++++ Materials provided

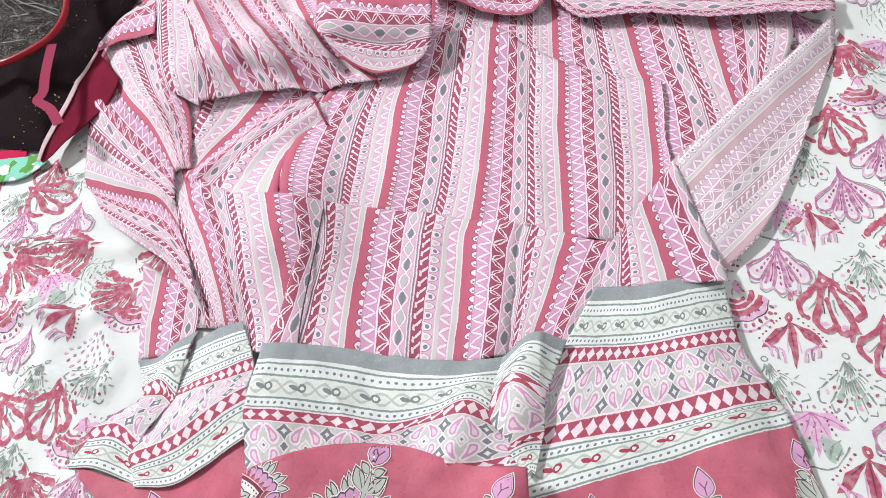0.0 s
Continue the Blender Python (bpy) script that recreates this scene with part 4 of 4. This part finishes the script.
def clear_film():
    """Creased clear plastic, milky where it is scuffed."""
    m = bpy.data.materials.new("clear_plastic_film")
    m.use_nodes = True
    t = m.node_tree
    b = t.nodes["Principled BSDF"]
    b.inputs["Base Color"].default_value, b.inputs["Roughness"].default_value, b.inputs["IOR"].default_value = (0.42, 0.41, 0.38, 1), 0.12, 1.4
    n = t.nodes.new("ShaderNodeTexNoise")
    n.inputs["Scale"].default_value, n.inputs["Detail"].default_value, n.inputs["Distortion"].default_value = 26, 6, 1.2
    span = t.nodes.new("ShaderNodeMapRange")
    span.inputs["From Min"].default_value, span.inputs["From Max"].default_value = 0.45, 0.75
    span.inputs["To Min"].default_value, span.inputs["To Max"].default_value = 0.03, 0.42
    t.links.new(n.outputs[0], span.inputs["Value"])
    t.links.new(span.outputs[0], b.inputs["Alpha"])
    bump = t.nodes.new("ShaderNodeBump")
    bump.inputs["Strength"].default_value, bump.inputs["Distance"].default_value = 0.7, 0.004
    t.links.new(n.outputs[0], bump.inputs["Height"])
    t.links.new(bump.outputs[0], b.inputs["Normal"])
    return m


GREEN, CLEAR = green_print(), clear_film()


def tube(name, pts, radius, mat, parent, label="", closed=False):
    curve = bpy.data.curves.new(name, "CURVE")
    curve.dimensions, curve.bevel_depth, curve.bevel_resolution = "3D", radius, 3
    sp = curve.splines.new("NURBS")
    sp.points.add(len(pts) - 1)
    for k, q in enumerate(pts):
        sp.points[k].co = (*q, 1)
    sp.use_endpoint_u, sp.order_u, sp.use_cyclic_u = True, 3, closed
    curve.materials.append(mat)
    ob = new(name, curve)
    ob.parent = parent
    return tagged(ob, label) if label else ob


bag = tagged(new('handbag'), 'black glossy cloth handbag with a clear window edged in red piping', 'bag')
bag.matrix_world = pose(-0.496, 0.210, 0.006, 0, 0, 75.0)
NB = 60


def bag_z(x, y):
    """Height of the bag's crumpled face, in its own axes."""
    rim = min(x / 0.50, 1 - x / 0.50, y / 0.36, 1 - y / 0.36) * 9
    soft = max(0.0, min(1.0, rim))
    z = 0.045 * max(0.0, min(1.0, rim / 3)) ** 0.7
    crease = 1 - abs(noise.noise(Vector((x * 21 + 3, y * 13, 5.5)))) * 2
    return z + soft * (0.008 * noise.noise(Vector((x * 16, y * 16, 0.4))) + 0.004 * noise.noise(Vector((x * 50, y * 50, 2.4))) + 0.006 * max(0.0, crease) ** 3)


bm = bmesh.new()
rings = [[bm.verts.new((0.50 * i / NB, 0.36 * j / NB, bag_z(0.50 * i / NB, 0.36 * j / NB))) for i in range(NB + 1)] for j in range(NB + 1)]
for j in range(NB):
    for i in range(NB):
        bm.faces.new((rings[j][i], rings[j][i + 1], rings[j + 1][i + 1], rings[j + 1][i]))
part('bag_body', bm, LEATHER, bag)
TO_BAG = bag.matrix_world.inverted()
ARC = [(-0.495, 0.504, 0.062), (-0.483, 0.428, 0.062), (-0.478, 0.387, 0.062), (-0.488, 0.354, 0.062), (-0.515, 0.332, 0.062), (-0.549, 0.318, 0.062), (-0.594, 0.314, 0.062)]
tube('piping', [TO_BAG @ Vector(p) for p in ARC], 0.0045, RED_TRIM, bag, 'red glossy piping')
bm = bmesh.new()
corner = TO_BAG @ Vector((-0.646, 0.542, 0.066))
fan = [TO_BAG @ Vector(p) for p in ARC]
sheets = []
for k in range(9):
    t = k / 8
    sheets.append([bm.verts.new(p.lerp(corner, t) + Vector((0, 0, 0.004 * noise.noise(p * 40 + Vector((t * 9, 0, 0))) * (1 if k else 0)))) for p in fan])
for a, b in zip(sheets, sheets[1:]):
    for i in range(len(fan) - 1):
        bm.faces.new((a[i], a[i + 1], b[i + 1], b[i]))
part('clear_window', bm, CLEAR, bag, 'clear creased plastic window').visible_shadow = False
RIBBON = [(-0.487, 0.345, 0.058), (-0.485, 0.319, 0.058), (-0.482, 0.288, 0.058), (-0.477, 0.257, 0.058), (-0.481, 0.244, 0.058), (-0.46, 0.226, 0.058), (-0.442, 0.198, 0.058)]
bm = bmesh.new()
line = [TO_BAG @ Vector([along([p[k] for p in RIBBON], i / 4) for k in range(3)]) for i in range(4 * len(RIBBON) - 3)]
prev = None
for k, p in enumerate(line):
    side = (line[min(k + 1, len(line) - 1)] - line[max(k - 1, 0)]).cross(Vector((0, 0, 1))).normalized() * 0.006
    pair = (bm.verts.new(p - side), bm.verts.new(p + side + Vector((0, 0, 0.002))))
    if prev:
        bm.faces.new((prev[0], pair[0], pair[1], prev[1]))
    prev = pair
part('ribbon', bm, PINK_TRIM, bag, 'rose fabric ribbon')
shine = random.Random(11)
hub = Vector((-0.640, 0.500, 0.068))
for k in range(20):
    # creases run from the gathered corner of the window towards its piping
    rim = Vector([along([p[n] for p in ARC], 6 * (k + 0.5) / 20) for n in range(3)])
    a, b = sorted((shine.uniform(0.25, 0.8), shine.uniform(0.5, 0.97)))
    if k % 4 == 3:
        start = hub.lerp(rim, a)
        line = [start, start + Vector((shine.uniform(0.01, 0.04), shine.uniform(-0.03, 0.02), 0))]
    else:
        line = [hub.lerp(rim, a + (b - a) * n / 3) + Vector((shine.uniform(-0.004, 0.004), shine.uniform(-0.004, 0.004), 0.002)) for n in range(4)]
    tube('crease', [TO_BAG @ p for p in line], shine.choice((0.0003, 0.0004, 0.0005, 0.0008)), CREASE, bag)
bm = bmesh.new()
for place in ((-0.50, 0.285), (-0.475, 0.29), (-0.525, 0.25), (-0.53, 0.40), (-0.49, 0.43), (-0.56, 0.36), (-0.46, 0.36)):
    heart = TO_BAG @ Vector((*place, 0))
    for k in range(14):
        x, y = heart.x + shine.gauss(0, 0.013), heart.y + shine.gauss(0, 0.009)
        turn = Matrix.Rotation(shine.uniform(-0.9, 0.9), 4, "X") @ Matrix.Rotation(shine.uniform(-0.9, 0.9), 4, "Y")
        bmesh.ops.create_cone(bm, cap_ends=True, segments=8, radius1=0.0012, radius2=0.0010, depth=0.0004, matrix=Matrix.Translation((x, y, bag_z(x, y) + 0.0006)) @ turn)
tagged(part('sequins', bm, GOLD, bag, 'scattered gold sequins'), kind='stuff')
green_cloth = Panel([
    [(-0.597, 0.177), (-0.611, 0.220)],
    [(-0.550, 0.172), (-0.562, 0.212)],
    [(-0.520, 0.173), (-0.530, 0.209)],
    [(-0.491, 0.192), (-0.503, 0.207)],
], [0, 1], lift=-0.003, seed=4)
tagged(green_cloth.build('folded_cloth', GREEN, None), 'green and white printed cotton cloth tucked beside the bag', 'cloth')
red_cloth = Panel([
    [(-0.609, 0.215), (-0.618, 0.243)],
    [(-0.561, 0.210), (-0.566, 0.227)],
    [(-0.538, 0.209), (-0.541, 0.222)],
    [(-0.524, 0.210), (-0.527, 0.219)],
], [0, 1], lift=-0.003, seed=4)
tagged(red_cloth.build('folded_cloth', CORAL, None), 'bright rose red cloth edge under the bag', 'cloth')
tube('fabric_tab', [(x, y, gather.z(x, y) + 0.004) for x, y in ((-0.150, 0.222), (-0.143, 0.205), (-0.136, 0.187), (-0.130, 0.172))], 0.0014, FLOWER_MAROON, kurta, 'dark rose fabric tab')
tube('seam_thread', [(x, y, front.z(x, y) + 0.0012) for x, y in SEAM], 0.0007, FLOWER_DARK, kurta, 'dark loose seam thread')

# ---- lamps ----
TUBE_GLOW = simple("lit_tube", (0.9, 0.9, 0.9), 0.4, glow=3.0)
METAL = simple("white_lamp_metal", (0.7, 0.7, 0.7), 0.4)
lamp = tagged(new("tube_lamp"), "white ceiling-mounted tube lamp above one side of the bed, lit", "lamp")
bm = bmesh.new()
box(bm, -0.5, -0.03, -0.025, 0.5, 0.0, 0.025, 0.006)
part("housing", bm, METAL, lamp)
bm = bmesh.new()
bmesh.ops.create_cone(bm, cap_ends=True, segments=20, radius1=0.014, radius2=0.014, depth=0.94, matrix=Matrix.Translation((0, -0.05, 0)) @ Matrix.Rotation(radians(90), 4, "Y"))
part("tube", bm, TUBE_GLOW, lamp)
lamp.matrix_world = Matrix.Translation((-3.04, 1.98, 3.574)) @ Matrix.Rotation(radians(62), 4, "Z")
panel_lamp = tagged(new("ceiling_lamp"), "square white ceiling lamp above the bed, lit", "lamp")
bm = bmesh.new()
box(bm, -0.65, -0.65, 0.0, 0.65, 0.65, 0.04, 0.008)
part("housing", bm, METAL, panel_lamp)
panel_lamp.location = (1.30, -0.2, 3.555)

++++++++
++++ Materials provided

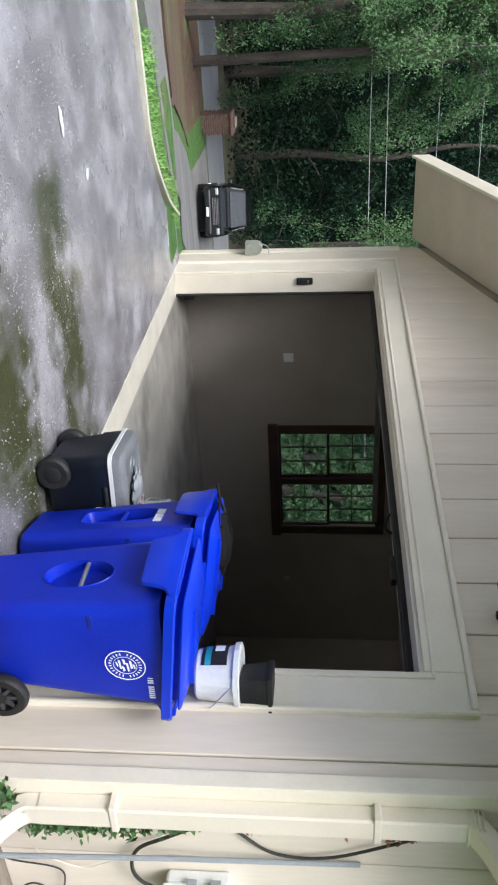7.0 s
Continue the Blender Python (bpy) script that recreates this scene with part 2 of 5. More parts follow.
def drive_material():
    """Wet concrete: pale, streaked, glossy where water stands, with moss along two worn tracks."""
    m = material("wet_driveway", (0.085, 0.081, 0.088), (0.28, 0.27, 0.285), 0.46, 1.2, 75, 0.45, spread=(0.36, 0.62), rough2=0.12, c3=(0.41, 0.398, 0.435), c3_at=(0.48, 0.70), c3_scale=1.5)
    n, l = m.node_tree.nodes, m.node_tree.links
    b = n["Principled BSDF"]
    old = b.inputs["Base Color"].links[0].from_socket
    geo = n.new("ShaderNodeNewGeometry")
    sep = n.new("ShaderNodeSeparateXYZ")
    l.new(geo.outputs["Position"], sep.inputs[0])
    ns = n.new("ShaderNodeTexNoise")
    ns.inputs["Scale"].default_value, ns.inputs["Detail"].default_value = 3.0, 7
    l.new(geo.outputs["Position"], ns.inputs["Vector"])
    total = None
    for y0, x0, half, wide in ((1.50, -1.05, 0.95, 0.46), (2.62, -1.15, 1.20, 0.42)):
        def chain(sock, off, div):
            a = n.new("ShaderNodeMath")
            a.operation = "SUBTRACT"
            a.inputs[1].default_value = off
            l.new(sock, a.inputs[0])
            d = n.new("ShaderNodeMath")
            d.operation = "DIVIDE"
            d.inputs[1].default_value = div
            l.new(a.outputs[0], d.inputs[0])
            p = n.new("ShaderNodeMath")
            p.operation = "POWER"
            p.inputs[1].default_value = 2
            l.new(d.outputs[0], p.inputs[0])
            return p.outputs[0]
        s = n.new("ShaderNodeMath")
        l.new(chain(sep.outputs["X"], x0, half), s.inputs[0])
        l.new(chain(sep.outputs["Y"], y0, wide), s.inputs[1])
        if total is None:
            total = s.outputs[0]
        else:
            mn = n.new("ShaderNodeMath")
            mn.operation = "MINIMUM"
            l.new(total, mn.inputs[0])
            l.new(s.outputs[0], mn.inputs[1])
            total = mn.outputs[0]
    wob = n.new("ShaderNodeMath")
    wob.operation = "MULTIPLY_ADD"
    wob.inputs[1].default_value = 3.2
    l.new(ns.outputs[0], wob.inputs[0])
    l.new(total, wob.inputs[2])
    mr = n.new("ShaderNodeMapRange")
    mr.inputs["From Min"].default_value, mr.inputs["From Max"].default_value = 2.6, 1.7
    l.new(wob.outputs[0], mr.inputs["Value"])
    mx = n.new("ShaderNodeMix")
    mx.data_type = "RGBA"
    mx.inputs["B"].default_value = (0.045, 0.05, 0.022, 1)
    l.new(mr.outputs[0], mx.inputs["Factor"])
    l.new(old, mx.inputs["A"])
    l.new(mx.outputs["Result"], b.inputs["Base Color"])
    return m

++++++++
++++ Materials provided

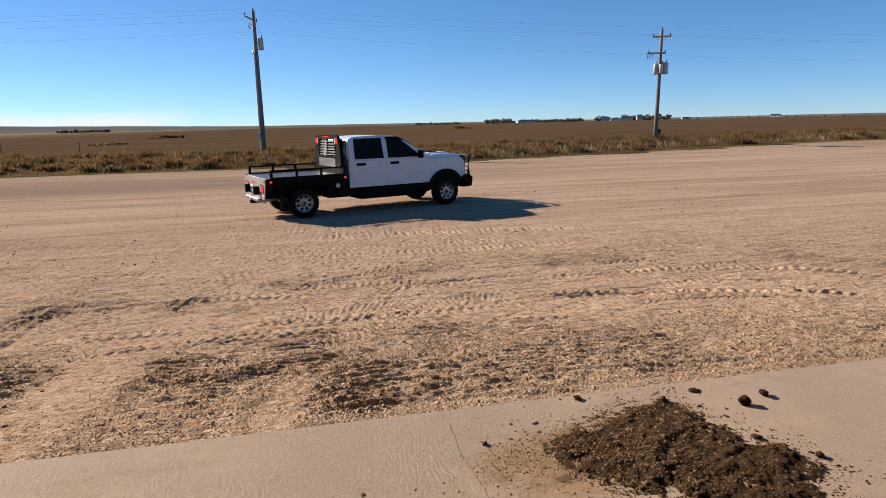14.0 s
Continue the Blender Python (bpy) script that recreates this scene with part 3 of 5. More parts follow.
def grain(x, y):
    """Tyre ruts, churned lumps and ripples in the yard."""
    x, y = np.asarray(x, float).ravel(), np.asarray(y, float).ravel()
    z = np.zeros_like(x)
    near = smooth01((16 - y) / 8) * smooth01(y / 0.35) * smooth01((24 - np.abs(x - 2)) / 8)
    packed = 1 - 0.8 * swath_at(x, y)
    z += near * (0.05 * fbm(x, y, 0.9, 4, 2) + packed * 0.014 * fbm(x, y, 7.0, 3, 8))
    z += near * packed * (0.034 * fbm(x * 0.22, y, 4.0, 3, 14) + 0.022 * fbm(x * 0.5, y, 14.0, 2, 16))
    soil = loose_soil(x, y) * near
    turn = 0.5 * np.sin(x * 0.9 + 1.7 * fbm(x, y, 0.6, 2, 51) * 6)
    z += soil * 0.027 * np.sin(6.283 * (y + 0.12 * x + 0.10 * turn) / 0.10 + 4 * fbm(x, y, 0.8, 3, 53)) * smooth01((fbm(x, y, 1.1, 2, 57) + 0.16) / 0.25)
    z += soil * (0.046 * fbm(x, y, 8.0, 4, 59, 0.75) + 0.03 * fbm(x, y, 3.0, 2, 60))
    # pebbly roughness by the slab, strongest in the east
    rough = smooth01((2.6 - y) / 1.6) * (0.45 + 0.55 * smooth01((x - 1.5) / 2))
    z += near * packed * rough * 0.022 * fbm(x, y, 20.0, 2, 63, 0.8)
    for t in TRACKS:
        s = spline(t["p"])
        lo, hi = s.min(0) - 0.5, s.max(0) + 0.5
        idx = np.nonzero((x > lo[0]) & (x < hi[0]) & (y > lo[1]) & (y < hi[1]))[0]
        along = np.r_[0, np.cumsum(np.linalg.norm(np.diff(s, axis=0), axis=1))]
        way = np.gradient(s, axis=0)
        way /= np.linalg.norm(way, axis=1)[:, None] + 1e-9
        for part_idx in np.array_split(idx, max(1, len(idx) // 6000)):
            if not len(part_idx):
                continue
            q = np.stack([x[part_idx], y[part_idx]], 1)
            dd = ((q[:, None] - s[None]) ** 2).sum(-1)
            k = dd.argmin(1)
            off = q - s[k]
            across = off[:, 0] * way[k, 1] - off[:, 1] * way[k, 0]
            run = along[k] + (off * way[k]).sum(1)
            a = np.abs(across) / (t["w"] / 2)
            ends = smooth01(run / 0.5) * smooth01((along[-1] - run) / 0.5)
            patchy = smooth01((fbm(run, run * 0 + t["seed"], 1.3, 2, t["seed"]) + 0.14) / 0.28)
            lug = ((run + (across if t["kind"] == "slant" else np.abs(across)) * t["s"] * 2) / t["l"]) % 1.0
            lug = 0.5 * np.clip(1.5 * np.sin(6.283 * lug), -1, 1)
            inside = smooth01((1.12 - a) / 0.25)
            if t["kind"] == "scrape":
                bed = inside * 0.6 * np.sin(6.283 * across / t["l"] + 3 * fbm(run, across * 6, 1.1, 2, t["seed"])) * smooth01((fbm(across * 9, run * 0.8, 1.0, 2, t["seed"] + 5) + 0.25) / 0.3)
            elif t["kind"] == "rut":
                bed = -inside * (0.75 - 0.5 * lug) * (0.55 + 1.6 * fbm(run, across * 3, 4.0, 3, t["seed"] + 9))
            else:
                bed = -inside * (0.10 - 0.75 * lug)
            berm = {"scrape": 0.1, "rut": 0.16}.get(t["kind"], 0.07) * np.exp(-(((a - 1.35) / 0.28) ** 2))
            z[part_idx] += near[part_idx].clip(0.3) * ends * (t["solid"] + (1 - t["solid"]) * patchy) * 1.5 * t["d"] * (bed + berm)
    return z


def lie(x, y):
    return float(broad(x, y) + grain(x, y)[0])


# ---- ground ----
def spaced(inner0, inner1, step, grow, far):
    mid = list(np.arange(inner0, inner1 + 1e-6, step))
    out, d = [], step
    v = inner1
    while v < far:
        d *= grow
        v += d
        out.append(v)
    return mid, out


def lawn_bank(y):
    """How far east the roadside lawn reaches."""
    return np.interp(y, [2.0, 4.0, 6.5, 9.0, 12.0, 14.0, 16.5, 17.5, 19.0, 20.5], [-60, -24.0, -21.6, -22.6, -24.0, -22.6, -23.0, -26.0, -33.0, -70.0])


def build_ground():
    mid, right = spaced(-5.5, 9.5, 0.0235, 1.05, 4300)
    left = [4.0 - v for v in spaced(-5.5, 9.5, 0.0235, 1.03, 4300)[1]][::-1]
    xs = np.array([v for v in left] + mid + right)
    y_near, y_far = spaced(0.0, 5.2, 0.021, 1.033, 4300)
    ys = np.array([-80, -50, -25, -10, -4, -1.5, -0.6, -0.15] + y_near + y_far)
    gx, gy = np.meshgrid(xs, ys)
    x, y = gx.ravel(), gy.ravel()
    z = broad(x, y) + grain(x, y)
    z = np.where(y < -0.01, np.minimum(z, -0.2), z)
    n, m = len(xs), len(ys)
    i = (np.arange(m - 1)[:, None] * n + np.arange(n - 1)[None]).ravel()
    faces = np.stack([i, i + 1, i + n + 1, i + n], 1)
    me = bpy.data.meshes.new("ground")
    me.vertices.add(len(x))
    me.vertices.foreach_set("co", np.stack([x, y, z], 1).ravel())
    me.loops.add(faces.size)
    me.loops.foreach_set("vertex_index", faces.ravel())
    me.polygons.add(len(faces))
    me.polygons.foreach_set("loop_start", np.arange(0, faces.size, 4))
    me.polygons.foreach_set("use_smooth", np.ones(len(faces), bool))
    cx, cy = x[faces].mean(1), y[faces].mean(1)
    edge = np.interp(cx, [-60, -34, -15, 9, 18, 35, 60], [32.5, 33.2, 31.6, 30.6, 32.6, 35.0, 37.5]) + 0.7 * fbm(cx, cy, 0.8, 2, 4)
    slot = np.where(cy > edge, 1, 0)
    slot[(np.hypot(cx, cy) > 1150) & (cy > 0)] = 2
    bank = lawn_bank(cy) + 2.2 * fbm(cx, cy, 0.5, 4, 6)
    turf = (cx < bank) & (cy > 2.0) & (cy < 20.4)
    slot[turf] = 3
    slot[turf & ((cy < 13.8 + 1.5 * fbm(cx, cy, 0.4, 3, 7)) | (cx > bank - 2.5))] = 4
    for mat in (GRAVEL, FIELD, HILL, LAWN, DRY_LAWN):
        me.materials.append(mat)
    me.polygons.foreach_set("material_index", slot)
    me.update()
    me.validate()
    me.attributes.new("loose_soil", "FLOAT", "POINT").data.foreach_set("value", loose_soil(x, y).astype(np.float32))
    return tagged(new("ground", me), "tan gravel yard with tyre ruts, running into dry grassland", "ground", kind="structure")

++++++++

_Problem description_. Where a line in the material contains "with", copy that line.

_Result of this task_.
Continue the Blender Python (bpy) script that recreates this scene with part 4 of 4. This part finishes the script.
bag = tagged(new('handbag'), 'black glossy cloth handbag with a clear window edged in red piping', 'bag')
Continue the Blender Python (bpy) script that recreates this scene with part 2 of 5. More parts follow.
    """Wet concrete: pale, streaked, glossy where water stands, with moss along two worn tracks."""
Continue the Blender Python (bpy) script that recreates this scene with part 3 of 5. More parts follow.
    return tagged(new("ground", me), "tan gravel yard with tyre ruts, running into dry grassland", "ground", kind="structure")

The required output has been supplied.